Thank you for the followup!
Are you using any sampling config ? tail based sampling or head based sampling ?
Could those errors lead to higher-ingest load now that https://github.com/elastic/go-docappender/pull/99 has landed?
That specific PR shouldn't impact the number of requests because per-document retries are not enabled in APM Server. It's possible for the ingest load to increase if APM Server receives specific status code and the request retry code is executed.
There are two retry logic:
- document retries: this one retries single documents in a bulk request if they return specific status codes. This is not enabled in APM Server and cannot be enabled by config.
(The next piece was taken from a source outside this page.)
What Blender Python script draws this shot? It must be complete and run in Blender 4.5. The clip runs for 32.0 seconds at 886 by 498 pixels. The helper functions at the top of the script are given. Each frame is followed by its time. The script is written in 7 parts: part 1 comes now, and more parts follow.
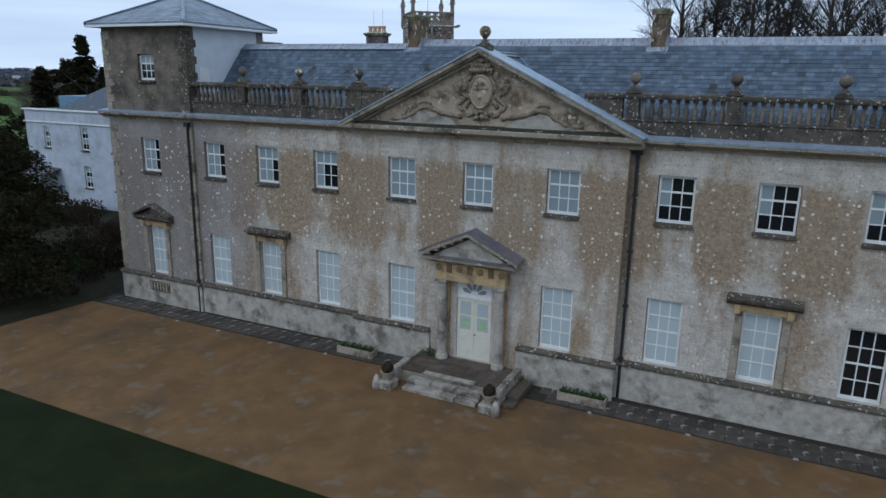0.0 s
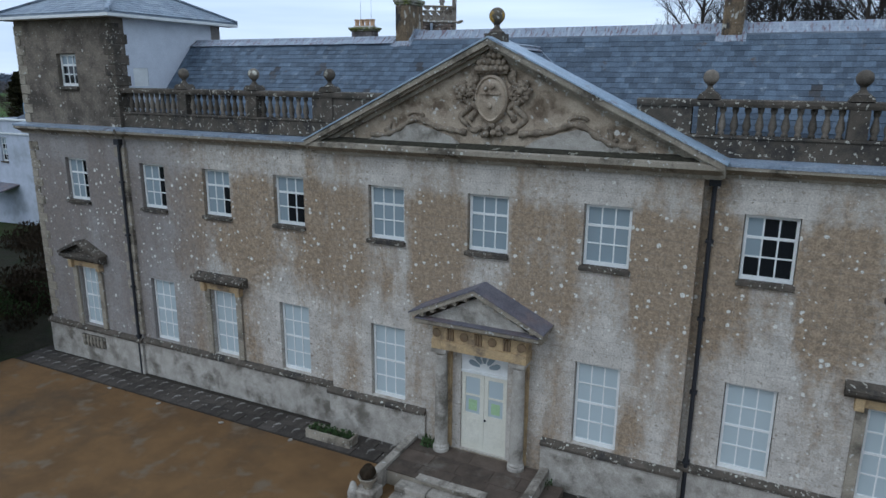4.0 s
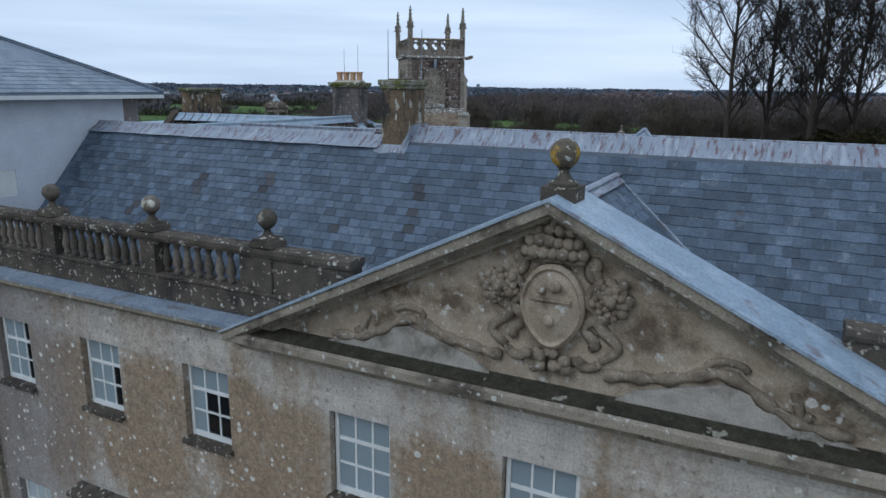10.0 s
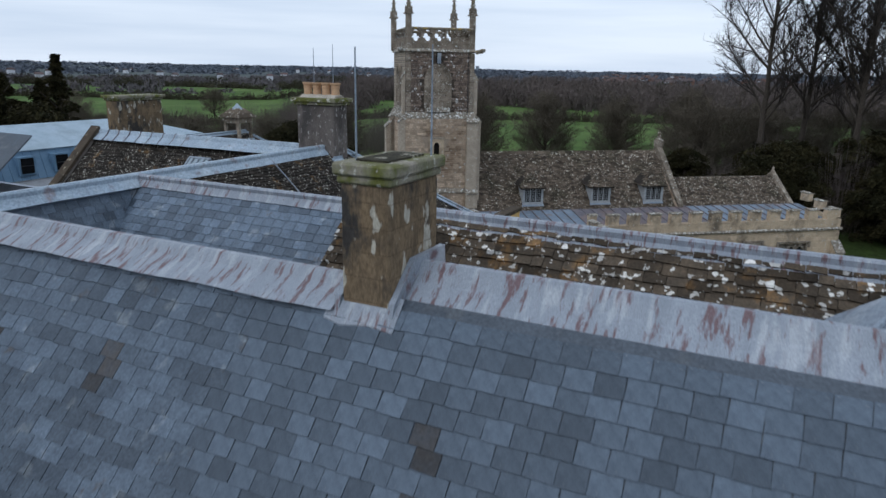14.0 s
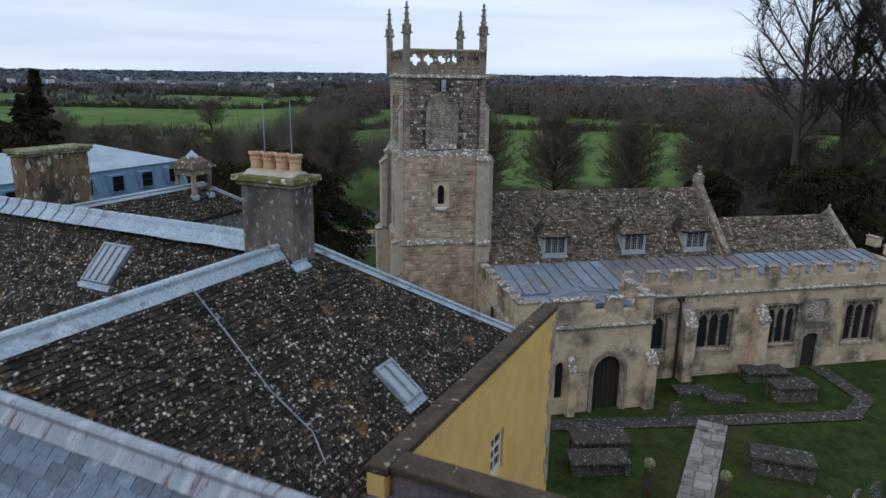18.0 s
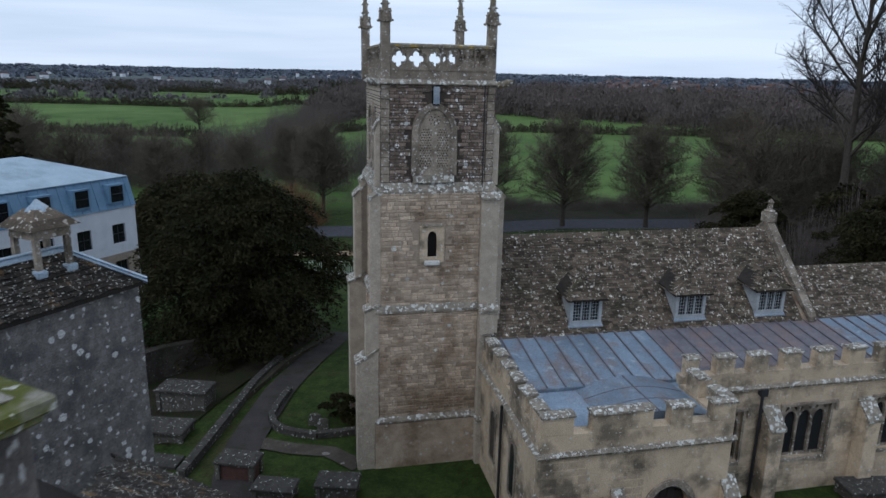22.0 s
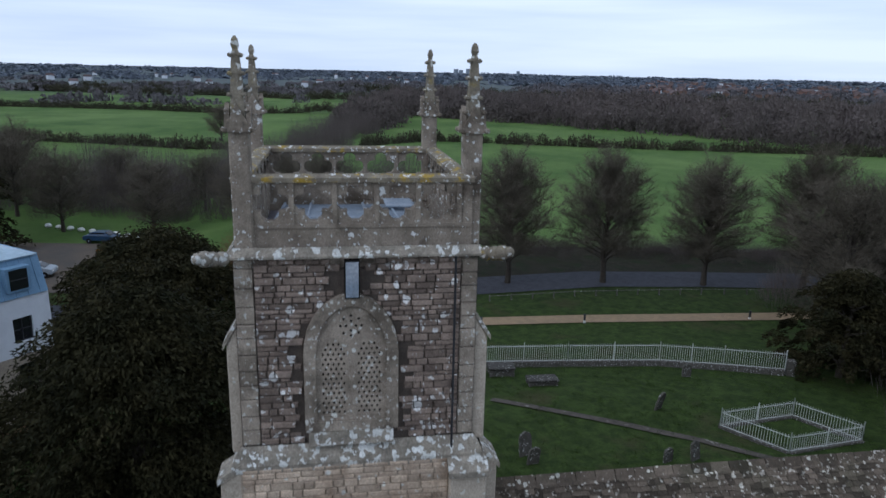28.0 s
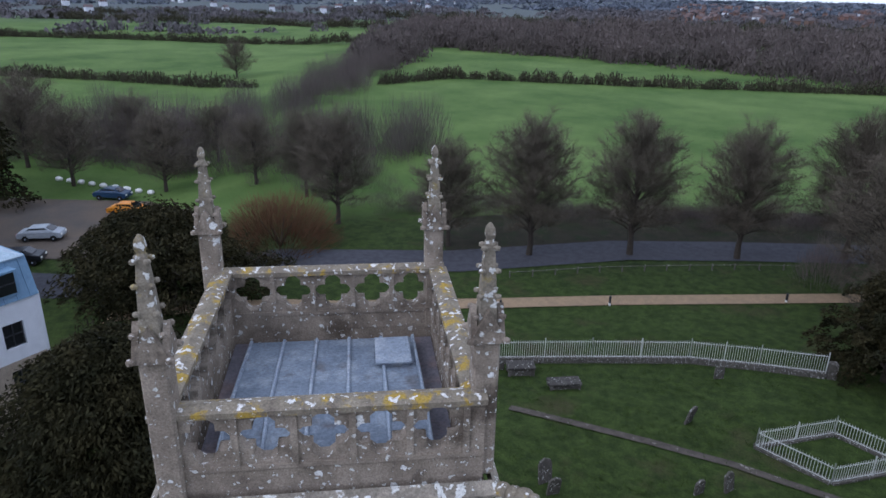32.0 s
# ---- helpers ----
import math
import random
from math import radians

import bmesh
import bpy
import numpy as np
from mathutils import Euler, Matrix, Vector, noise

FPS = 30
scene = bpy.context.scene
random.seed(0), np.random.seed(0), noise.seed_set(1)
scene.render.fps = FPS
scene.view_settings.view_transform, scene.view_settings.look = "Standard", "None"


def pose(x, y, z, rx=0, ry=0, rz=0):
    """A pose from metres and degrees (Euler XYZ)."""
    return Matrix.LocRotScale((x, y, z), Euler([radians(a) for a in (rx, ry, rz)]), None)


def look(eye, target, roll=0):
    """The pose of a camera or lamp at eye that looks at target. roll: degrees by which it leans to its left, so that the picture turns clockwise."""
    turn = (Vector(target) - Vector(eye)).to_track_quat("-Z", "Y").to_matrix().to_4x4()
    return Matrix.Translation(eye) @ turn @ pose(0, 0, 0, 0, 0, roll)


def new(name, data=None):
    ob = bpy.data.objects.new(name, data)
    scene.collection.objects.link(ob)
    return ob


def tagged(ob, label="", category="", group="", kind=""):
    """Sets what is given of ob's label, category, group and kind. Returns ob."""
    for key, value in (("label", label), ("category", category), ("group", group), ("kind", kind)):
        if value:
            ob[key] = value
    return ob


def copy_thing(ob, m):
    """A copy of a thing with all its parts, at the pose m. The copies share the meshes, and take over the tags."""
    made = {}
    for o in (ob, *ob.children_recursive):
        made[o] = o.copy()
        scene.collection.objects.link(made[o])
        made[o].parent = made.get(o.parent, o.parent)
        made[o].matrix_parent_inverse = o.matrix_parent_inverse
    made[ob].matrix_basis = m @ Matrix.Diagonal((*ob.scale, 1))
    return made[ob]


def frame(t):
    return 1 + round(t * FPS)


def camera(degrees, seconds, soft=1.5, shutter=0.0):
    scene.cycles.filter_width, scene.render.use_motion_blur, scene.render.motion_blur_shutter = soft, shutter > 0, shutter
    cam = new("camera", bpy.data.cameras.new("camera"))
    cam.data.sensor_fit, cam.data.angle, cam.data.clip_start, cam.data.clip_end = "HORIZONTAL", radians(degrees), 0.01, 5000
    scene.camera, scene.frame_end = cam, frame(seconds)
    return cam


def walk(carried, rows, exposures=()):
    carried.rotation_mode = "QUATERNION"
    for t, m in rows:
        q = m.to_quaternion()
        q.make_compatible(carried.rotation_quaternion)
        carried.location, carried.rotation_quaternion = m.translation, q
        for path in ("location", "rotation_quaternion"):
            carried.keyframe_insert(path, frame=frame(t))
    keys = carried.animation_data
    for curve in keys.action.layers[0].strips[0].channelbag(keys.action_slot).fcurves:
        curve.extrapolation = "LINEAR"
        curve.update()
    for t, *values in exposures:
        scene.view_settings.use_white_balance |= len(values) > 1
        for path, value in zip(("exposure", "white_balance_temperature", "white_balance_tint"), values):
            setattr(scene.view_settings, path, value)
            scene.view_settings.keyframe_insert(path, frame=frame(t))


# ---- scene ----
cam = camera(65.9, 32.0, shutter=0.5)
PATH = [
    (0, (9.771, -23.296, 11.773), (8.93, -21.549, 11.281), 1.0),
    (0.5, (9.336, -22.4, 11.738), (8.495, -20.652, 11.248), 1.0),
    (1, (8.925, -21.536, 11.72), (8.085, -19.788, 11.232), 0.9),
    (1.5, (8.531, -20.661, 11.694), (7.69, -18.913, 11.208), 0.9),
    (2, (8.199, -19.894, 11.697), (7.355, -18.147, 11.212), 0.8),
    (2.5, (7.901, -19.12, 11.73), (7.052, -17.375, 11.242), 0.7),
    (3, (7.592, -18.355, 11.741), (6.74, -16.612, 11.252), 0.5),
    (3.5, (7.277, -17.706, 11.732), (6.423, -15.964, 11.246), 0.5),
    (5.5, (5.884, -14.953, 11.986), (5.026, -13.216, 11.492), 0.3),
    (6, (5.544, -14.325, 12.074), (4.686, -12.586, 11.586), 0.4),
    (6.5, (5.212, -13.646, 12.224), (4.352, -11.907, 11.738), 0.4),
    (7, (4.825, -12.954, 12.416), (3.967, -11.213, 11.934), 0.5),
    (7.5, (4.479, -12.308, 12.656), (3.621, -10.567, 12.174), 0.4),
    (8, (4.137, -11.63, 12.927), (3.277, -9.89, 12.444), 0.4),
    (8.5, (3.751, -10.918, 13.288), (2.89, -9.178, 12.804), 0.4),
    (9, (3.395, -10.2, 13.667), (2.532, -8.464, 13.176), 0.3),
    (9.5, (3.009, -9.562, 13.929), (2.149, -7.819, 13.459), 0.6),
    (10, (2.651, -8.91, 14.164), (1.79, -7.166, 13.7), 0.8),
    (10.5, (2.209, -8.218, 14.253), (1.358, -6.469, 13.788), 1.0),
    (11, (1.65, -7.234, 14.305), (0.803, -5.485, 13.83), 0.7),
    (11.5, (1.124, -6.156, 14.379), (0.264, -4.416, 13.897), 0.3),
    (12, (0.549, -5.066, 14.55), (-0.315, -3.33, 14.059), 0.2),
    (12.5, (-0.075, -3.991, 14.683), (-0.934, -2.256, 14.184), 0.6),
    (13, (-0.63, -3.047, 14.769), (-1.484, -1.31, 14.265), 0.8),
    (13.5, (-1.171, -2.086, 14.904), (-2.022, -0.348, 14.396), 0.9),
    (14, (-1.509, -1.405, 15.134), (-2.359, 0.331, 14.621), 1.1),
    (14.5, (-1.818, -0.777, 15.465), (-2.669, 0.957, 14.947), 1.2),
    (16.5, (-3.221, 1.608, 16.016), (-4.068, 3.341, 15.493), 1.1),
    (17, (-3.616, 2.509, 16.069), (-4.469, 4.242, 15.551), 1.0),
    (17.5, (-4.06, 3.44, 16.10), (-4.919, 5.175, 15.6), 0.85),
    (18, (-4.6, 4.44, 16.2), (-5.459, 6.177, 15.70), 0.75),
    (18.5, (-5.162, 5.43, 16.34), (-6.018, 7.17, 15.845), 0.7),
    (19, (-5.75, 6.519, 16.485), (-6.605, 8.256, 15.983), 0.7),
    (19.5, (-6.282, 7.482, 16.531), (-7.134, 9.219, 16.024), 0.9),
    (20, (-6.775, 8.585, 16.439), (-7.629, 10.322, 15.936), 0.7),
    (20.5, (-7.259, 9.602, 16.445), (-8.115, 11.338, 15.942), 0.6),
    (21, (-7.765, 10.623, 16.423), (-8.62, 12.36, 15.918), 0.7),
    (21.5, (-8.171, 11.664, 16.399), (-9.025, 13.401, 15.894), 1.0),
    (22, (-8.465, 12.661, 16.395), (-9.318, 14.398, 15.891), 1.2),
    (22.5, (-8.683, 13.683, 16.374), (-9.534, 15.422, 15.871), 1.4),
    (23, (-8.862, 14.758, 16.349), (-9.712, 16.497, 15.847), 1.5),
    (23.5, (-9.026, 15.747, 16.335), (-9.877, 17.486, 15.832), 1.4),
    (24, (-9.276, 16.784, 16.404), (-10.127, 18.522, 15.899), 1.4),
    (24.5, (-9.681, 18.012, 16.543), (-10.533, 19.75, 16.04), 1.3),
    (25, (-10.136, 19.21, 16.774), (-10.987, 20.948, 16.271), 1.4),
    (25.5, (-10.63, 20.446, 17.054), (-11.481, 22.184, 16.551), 1.5),
    (27.5, (-12.278, 24.228, 18.411), (-13.207, 25.925, 17.904), 1.4),
    (28, (-12.577, 24.808, 18.825), (-13.525, 26.495, 18.32), 1.3),
    (28.5, (-12.871, 25.442, 19.311), (-13.85, 27.111, 18.805), 1.4),
    (29, (-13.182, 25.967, 19.72), (-14.178, 27.625, 19.214), 1.5),
    (29.5, (-13.516, 26.549, 20.096), (-14.515, 28.205, 19.588), 1.7),
    (30, (-13.797, 27.065, 20.371), (-14.795, 28.72, 19.854), 1.7),
    (30.5, (-14.039, 27.535, 20.685), (-15.032, 29.184, 20.142), 1.7),
    (31, (-14.267, 27.993, 21.028), (-15.254, 29.633, 20.449), 1.4),
    (31.5, (-14.416, 28.273, 21.304), (-15.394, 29.9, 20.674), 1.4),
    (32, (-14.446, 28.391, 21.562), (-15.411, 29.995, 20.857), 1.2),
]
walk(cam, [(t, look(eye, target, roll)) for t, eye, target, roll in PATH],
     [(0, -0.04, 5300, 8), (1.2, 0.08, 5300, 8), (6, 0.10, 5300, 8), (11, -0.06, 5500, 9), (14, 0.05, 5800, 10), (18, 0.08, 5800, 10), (21, 0.03, 5600, 10), (29.2, 0.1, 5450, 12), (31.0, 0.14, 5450, 12), (32, 0.56, 5450, 19)])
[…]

 - request retries: this one retries the HTTP request (bulk index) if ES responds with specific status codes (429, 502, 503, 504).
 
@StephanErb it would be great if you could provide the information on whether you have sampling enabled, and if so, whether it is tail based or head based sampling. A bugfix was rolled out in 8.13 that might explain the behaviour, but to confirm we would need more information about the sampling.
@simitt this is with:
- head-based sampling
 - sample rate of about 10%
 
hello @StephanErb apologies for the delay here, I wanted to ask one clarification which I didn't see mentioned in the thread. Did you also upgrade Elasticsearch to the same 8.13.x version as apm-server?
Yes, both got updated to the same version via a regular update initiated on Elastic cloud.
I'm investigating this issue and I think I've found the bug. I'll create a PR urgently to fix this.